When the economy is humming along, extending consumers credit can help keep the wheels oiled up and running. Lending eases up across the economy from mortgages for homes to auto loans to consumer credit. Today’s Bear of the Day is a company that had been readily extending consumers credit to buy their products. The problem is, this last quarter they saw a dramatic rise in delinquencies that is hurting their bottom line.
Zacks Rank #5 (Strong Sell) Conns (CONN) is a specialty retailer with 90 retail locations across 11 states. The company sells furniture and related accessories for your entire house, as well as appliances, consumer electronics and home office equipment. Unlike many of its competitors, the company provides flexible in-house credit options for its customers in addition to third-party financing programs and third-party rent-to-own payment plans.
It’s the in-house credit facility that helped to drag the stock down so much following the last earnings report. Shares of the stock dropped over 40% after a downright depressing quarterly report coupled with the exit of its Chief Financial Officer. Analysts were looking for 68 cents per share profit out of Q3 2014. Instead what they got was an 8 cents per share loss.
Not only did this destroy the stock price but also it caused two analysts to dramatically cut their earnings estimates for current quarter and next year. The resulting drop in consensus took the current quarter number down to 80 cents versus previous estimates for 92 cents while next year’s number dropped from $3.39 per share down to $3.16 per share.
A big reason for the negative number was the rise in delinquencies and higher anticipated charge-offs over the next year.
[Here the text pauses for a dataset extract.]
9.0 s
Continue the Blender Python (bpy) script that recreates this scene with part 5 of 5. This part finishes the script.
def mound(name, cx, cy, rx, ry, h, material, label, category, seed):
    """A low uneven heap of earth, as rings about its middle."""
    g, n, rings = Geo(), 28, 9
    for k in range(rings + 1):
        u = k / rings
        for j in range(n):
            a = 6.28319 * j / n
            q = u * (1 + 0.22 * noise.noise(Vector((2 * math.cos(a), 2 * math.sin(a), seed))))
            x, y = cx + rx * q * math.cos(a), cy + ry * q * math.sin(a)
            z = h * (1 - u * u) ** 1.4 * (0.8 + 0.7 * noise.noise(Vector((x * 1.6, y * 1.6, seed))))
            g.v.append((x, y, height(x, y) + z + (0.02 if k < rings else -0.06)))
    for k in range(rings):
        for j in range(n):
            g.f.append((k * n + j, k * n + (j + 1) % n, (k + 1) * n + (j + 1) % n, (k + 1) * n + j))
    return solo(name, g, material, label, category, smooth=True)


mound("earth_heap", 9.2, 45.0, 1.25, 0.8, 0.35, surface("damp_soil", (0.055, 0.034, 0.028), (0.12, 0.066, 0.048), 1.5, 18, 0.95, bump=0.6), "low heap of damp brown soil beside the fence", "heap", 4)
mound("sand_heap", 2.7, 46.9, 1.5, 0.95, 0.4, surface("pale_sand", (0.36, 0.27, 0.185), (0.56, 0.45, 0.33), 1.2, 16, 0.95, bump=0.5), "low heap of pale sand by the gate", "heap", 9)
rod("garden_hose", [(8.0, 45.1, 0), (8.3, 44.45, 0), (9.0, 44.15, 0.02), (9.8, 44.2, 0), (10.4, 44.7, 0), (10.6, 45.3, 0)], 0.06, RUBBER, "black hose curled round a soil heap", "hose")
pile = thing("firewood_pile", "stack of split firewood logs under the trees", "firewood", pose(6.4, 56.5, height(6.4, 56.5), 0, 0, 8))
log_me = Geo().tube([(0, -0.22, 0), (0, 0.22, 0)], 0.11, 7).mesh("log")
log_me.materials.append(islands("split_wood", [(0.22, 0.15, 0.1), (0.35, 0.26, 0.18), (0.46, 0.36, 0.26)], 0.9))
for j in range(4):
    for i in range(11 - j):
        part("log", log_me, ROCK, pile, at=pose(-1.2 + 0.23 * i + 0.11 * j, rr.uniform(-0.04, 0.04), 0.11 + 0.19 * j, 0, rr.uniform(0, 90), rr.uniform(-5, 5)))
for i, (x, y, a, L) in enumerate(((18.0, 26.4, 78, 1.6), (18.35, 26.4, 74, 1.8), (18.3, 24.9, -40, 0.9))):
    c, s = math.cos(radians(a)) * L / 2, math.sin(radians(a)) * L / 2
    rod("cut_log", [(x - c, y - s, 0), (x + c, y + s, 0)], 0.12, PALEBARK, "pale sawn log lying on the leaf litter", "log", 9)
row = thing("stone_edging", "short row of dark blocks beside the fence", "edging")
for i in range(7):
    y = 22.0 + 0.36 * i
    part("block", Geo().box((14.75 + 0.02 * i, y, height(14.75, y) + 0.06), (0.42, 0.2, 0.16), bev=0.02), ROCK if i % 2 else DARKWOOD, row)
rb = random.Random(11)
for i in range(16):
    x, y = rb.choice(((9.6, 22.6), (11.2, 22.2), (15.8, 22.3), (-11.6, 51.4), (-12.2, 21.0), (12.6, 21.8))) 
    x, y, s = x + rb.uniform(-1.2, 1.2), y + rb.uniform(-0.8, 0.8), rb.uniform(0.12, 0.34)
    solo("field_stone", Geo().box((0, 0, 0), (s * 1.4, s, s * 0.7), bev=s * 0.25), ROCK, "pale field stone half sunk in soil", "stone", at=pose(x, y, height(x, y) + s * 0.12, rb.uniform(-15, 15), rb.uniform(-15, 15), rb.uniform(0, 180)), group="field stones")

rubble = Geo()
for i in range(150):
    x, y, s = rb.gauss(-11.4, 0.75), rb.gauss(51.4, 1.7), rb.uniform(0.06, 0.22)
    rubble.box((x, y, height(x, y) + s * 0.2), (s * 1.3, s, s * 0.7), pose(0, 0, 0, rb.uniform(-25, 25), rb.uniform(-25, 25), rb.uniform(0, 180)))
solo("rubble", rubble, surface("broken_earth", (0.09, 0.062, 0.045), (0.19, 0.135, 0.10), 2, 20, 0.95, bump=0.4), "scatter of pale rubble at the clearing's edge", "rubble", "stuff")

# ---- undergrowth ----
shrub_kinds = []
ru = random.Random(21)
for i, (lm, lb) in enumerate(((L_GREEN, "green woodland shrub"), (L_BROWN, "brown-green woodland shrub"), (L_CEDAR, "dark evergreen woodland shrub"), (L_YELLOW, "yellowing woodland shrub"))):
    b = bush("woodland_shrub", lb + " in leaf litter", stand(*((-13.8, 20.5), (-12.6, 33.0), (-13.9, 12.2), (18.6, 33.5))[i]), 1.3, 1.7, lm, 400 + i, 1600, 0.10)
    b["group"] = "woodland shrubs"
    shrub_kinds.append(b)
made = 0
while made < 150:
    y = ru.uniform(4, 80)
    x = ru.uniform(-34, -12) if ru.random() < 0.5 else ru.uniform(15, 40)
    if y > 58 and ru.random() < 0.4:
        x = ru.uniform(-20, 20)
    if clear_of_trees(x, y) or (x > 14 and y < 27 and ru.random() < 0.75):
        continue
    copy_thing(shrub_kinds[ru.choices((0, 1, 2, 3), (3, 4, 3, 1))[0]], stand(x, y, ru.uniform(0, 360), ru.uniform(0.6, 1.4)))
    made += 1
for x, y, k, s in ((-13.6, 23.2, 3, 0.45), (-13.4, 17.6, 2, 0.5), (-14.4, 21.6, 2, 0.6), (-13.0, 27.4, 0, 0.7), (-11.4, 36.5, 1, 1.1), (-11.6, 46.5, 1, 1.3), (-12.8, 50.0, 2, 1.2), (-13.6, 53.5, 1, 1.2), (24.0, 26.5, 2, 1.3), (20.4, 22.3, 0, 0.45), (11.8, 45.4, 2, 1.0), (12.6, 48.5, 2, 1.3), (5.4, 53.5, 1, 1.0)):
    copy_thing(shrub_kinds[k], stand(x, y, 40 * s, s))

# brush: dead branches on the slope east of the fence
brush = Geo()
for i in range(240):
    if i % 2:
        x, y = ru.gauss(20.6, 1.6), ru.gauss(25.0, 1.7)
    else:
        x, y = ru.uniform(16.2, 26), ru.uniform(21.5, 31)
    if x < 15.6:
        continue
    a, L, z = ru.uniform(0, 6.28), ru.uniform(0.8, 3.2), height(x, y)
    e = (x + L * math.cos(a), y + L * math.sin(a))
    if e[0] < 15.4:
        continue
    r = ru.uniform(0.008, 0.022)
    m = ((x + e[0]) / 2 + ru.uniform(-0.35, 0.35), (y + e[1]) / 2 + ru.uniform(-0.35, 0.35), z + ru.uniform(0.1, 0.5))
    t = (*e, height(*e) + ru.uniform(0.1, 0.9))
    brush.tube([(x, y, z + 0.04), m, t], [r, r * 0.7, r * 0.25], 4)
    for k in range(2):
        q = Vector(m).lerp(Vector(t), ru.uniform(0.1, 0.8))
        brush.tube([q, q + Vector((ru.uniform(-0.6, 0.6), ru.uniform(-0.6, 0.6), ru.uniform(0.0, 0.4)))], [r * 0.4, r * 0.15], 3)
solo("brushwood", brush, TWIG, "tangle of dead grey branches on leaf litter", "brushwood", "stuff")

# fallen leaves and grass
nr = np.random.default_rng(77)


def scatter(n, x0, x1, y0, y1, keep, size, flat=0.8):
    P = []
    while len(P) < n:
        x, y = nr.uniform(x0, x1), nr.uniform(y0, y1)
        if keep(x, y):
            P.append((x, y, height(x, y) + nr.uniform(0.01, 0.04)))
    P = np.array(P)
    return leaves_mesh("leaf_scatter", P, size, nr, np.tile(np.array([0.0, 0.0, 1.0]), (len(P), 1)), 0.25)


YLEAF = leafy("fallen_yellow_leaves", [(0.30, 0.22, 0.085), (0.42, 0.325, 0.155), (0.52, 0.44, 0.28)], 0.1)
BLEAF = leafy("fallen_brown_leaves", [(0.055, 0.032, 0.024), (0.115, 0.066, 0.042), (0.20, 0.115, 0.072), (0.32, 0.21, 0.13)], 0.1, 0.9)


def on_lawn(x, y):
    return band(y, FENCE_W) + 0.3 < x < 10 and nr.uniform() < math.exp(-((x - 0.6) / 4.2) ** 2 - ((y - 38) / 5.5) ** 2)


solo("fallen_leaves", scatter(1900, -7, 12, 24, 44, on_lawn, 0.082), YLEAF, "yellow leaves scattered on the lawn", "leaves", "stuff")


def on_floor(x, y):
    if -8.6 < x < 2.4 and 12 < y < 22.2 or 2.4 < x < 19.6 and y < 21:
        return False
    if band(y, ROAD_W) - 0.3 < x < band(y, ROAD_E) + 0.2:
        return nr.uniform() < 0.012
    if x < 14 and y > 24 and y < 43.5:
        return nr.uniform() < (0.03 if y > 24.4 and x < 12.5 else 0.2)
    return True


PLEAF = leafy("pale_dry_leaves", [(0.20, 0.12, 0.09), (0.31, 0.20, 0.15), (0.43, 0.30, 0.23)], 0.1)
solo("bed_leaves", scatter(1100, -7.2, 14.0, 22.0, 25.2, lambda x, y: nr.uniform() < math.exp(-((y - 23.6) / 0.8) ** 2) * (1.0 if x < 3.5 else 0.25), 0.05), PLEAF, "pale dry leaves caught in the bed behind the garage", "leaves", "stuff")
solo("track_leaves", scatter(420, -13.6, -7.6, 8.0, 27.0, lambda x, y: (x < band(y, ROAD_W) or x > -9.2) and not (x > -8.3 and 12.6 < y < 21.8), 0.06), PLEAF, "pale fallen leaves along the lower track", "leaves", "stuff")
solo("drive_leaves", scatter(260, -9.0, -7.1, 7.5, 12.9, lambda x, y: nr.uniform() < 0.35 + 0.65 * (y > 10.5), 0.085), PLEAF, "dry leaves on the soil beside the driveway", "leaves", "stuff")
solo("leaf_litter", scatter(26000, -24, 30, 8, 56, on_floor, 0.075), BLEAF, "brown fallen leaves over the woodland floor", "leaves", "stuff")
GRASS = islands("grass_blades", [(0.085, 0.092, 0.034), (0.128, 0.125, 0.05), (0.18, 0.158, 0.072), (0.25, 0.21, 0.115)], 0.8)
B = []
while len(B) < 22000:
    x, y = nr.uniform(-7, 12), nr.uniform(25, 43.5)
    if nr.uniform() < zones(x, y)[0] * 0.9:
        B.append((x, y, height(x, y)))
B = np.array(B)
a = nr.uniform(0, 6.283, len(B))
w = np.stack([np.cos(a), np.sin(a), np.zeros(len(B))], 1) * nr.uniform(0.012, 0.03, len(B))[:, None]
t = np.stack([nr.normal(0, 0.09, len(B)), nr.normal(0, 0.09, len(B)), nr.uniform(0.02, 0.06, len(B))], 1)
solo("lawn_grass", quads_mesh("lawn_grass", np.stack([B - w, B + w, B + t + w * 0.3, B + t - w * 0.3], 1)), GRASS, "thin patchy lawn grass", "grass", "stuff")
Delinquencies rose 10% last quarter and the company was forced to increase its provision for bad debts to $72 million versus $22.6 million the previous quarter. That nearly $50 million write-down is what sunk the ship for Q3. Another negative in the report was same store sales dropping 1% year over year. Not something you want to see from a growth company.
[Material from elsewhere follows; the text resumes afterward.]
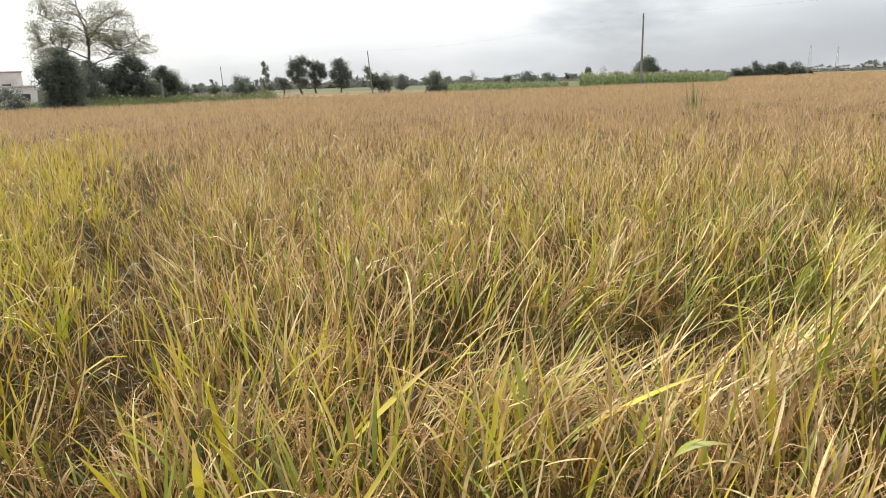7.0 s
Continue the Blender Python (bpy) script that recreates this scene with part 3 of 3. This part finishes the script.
def far_rice(r0, r1, dens, width, tall, segs, a0=-44.0, a1=70.0):
    x, y = inside_edge(*scatter(r0, r1, dens, a0, a1))
    n = len(x)
    yellow, _ = tone_at(x, y)
    z = height_at(x, y)
    L = jitter(n, 0.8, 1.2) * tall
    base = np.stack([x, y, np.maximum(z * jitter(n, 0.84, 1.01) - L * 0.85, 0.02)], -1)
    lx, ly = lean_at(x, y)
    head = unit(np.stack([lx + rng.normal(0, 0.5, n), ly + rng.normal(0, 0.5, n), np.ones(n)], -1))
    pick = rng.random(n) < yellow
    for m, mat_, name in ((~pick, HAY, "dry_leaves"), (pick, YELLOW, "yellow_leaves")):
        if m.sum():
            tagged(put(name, [ribbons(base[m], head[m], L[m], width * jitter(int(m.sum()), 0.6, 1.3), jitter(int(m.sum()), 0.0, 0.9), segs, 0.0, rng.normal(0, 0.4, int(m.sum())))], mat_, crop), kind="stuff")


far_rice(15.5, 30.0, 185, 0.018, 0.19, 1)
far_rice(29.0, 64.0, 52, 0.038, 0.22, 1)
far_rice(60.0, 190.0, 10.0, 0.08, 0.45, 1, -44.0, 8.2)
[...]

That’s the bad news. The good news is gross margins are up year-over-year by 60 basis points. Consolidated revenues for the quarter were up 19% year-over-year as well. Also, the company opened up six new stores during the quarter and has added two stores in November.
Obviously the stock didn’t respond too well to the report. The day the stock dropped over 40%. What’s worse is the bleeding hasn’t yet stopped. After closing at $20.83 on the news the stock has continued to plummet, reaching a price of $17.07 at yesterday’s close. This is the second earnings report in a row where the stock has taken it on the chin. The previous report saw the stock fall from $45 all the way to $31 in a single day.